[ERROR] Cannot race. Worker [22] has exited prematurely

Hi,
I am getting the error ------->[ERROR] Cannot race. Worker [22] has exited prematurely.
Following is setup and configuration

  • Elastic Search ver 8.5.2
  • ESRally ver 2.7.0
  • 5 node Kubernetes cluster with 1 controller , 1 Rally benchmark pod, 1 Elasticsearch master pod , 2 Elasticsearch Data pods i.e 4 worker nodes.
  • num of vcpus : ( Rally node - 128 vcpus, ES- Master 8 vcpus, ES data nodes - 8 vcpus)
  • num of shards = 4
  • Bulk size = 10,000
  • Bulk indexing client = 128
  • Translog flush = 4g
  • codec = LZ4
  • MAX MERGE COUNT = 4.

I am seeing this error for bulk indexing client =128 but for lower values of bulk indexing client like 8,16 or 32 not seeing this error.

Kindly some one help me with it.

nyc_taxis_params.json  nyc_taxis https://es-master:9200  basic_auth_user:rally,basic_auth_password:changeme,timeout:240,use_rue,verify_certs:false,ca_certs:/rally/cacert.pem
4 0 100 20000 128 -1 append-no-conflicts-index-only

    ____        ____
   / __ \____ _/ / /_  __
  / /_/ / __ `/ / / / / /
 / _, _/ /_/ / / / /_/ /
/_/ |_|\__,_/_/_/\__, /
                /____/

[INFO] Decompressing track data from [/rally/.rally/benchmarks/data/nyc_taxis/documents.json.bz2] to [/rally/.rally/benchmarta/nyc_taxis/documents.json] (resulting size: [74.32] GB) ... [OK]
[INFO] Preparing file offset table for [/rally/.rally/benchmarks/data/nyc_taxis/documents.json] ... [OK]
[INFO] Race id is [6fe6cad6-1145-4d58-a307-07dd3e3adbfc]
[WARNING] Could not terminate all internal processes within timeout.

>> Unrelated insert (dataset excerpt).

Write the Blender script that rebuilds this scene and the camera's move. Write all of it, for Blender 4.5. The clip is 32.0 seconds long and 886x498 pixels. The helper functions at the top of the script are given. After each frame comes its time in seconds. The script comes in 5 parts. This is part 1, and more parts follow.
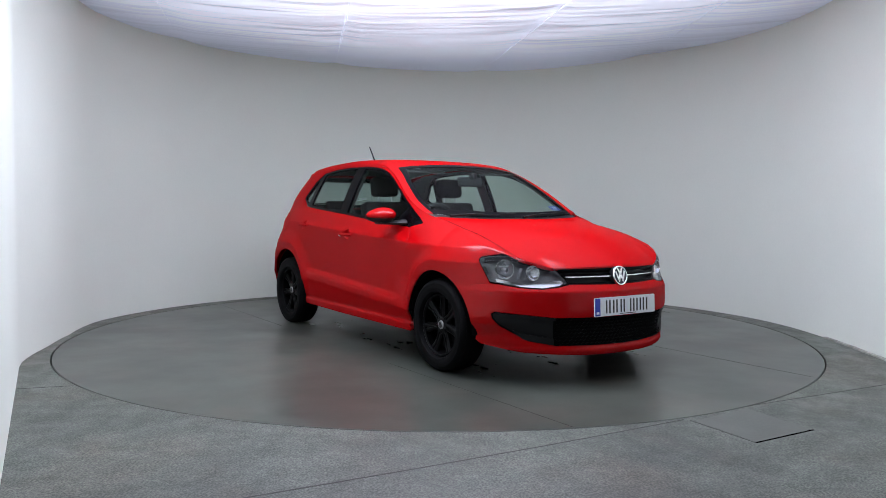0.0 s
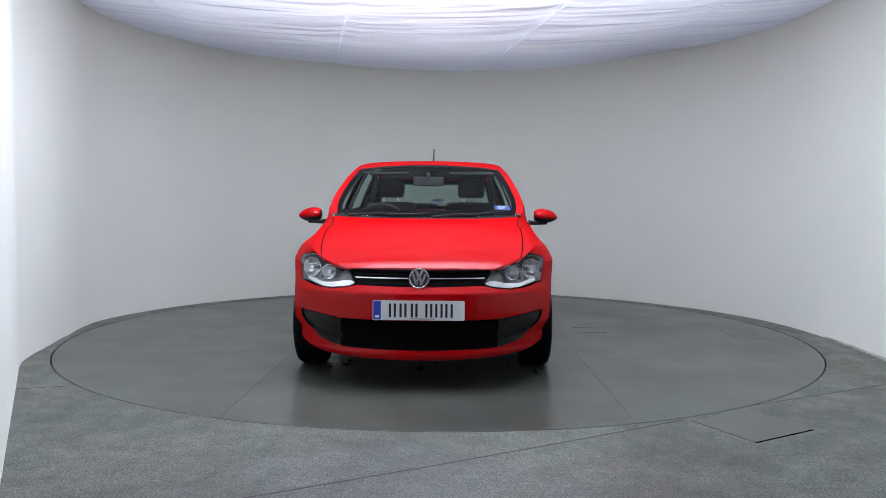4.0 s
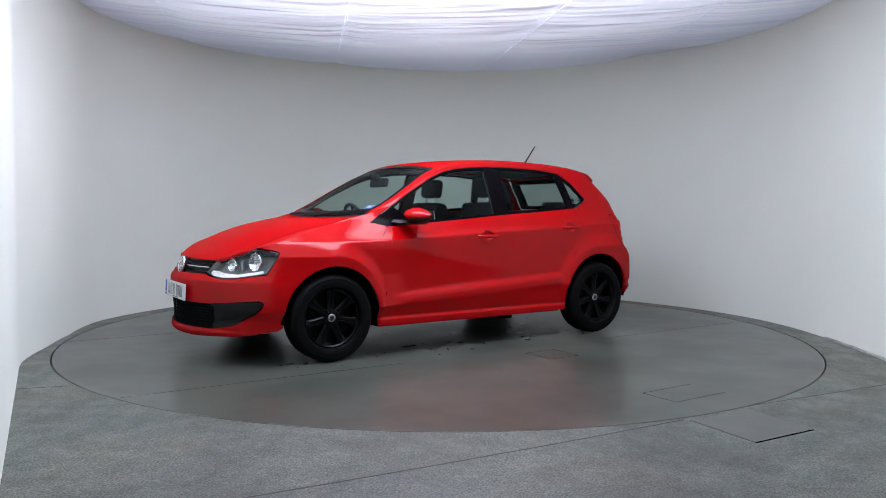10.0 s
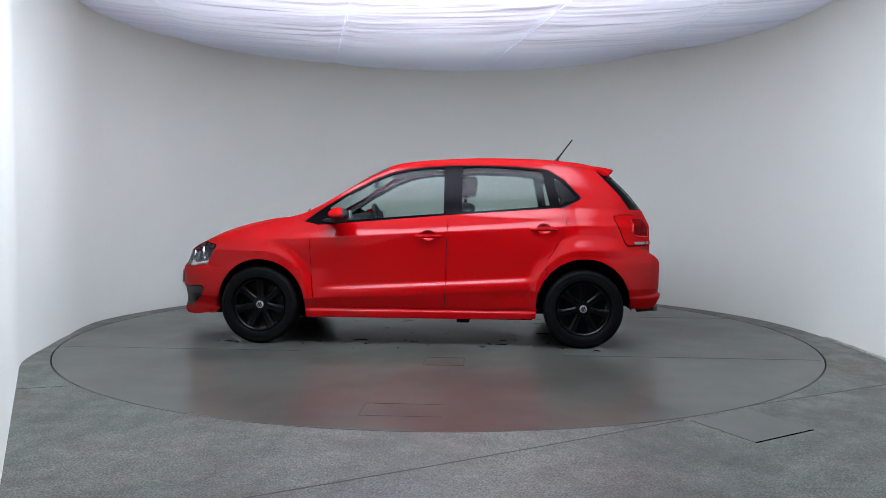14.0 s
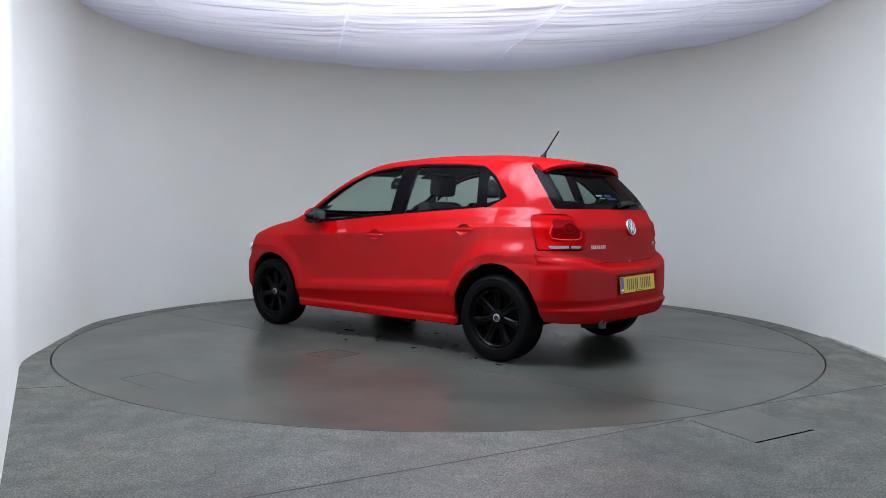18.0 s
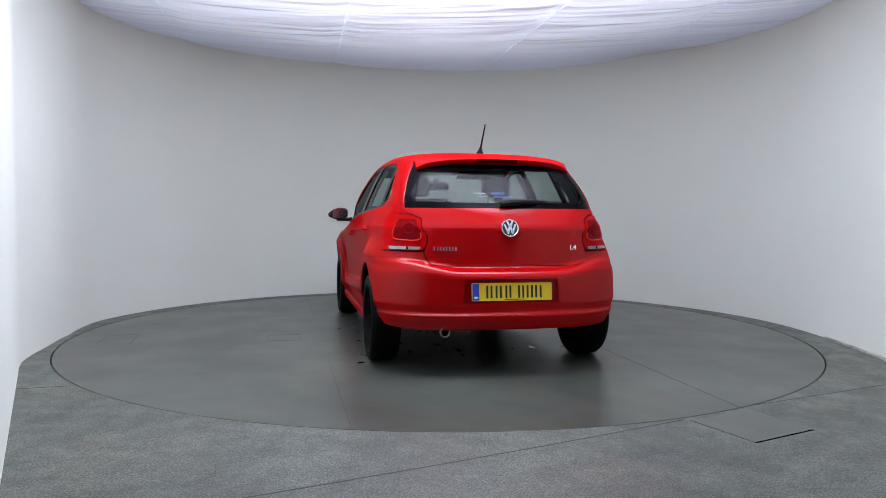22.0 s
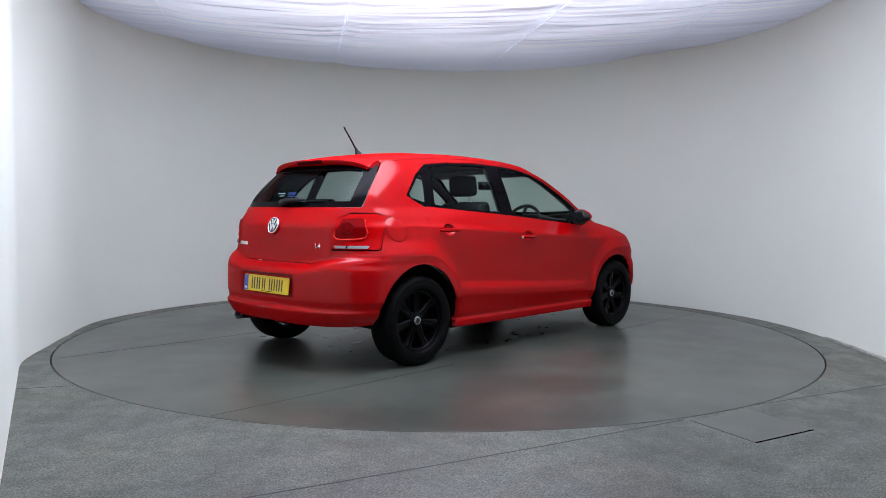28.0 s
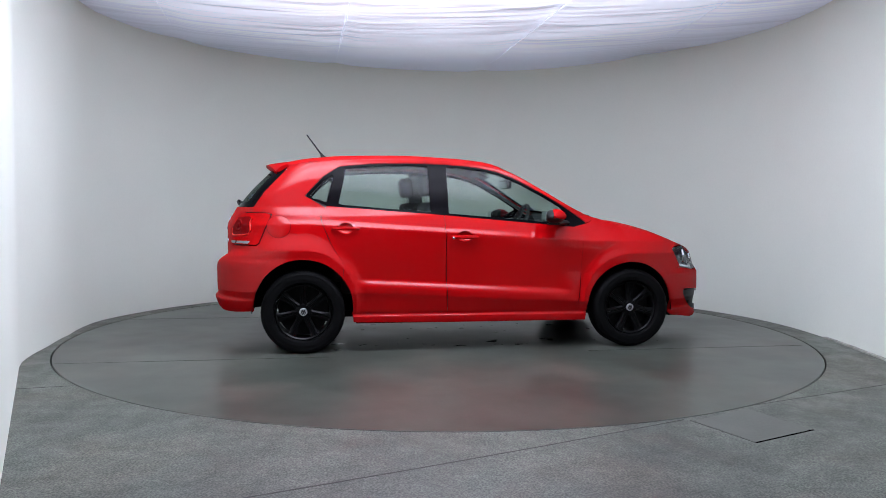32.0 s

Please check and force-terminate all Rally processes.
[ERROR] Cannot race. Worker [10] has exited prematurely.

Getting further help:
*********************
* Check the log files in /rally/.rally/logs for errors.
* Read the documentation at https://esrally.readthedocs.io/en/2.7.0/.
* Ask a question on the forum at https://discuss.elastic.co/tags/c/elastic-stack/elasticsearch/rally.
* Raise an issue at https://github.com/elastic/rally/issues and include the log files in /rally/.rally/logs.

---------------------------------
[INFO] FAILURE (took 215 seconds)
---------------------------------

@Utkarsh17 Hello! Thank you for using Rally.

It looks like there could possibly be processes leftover from another Rally run on your system. Can you try executing Rally with --kill-running-processes? The --test-mode flag also can be used for fast iteration and troubleshooting.

If you have further questions, could you please include the full rally.log?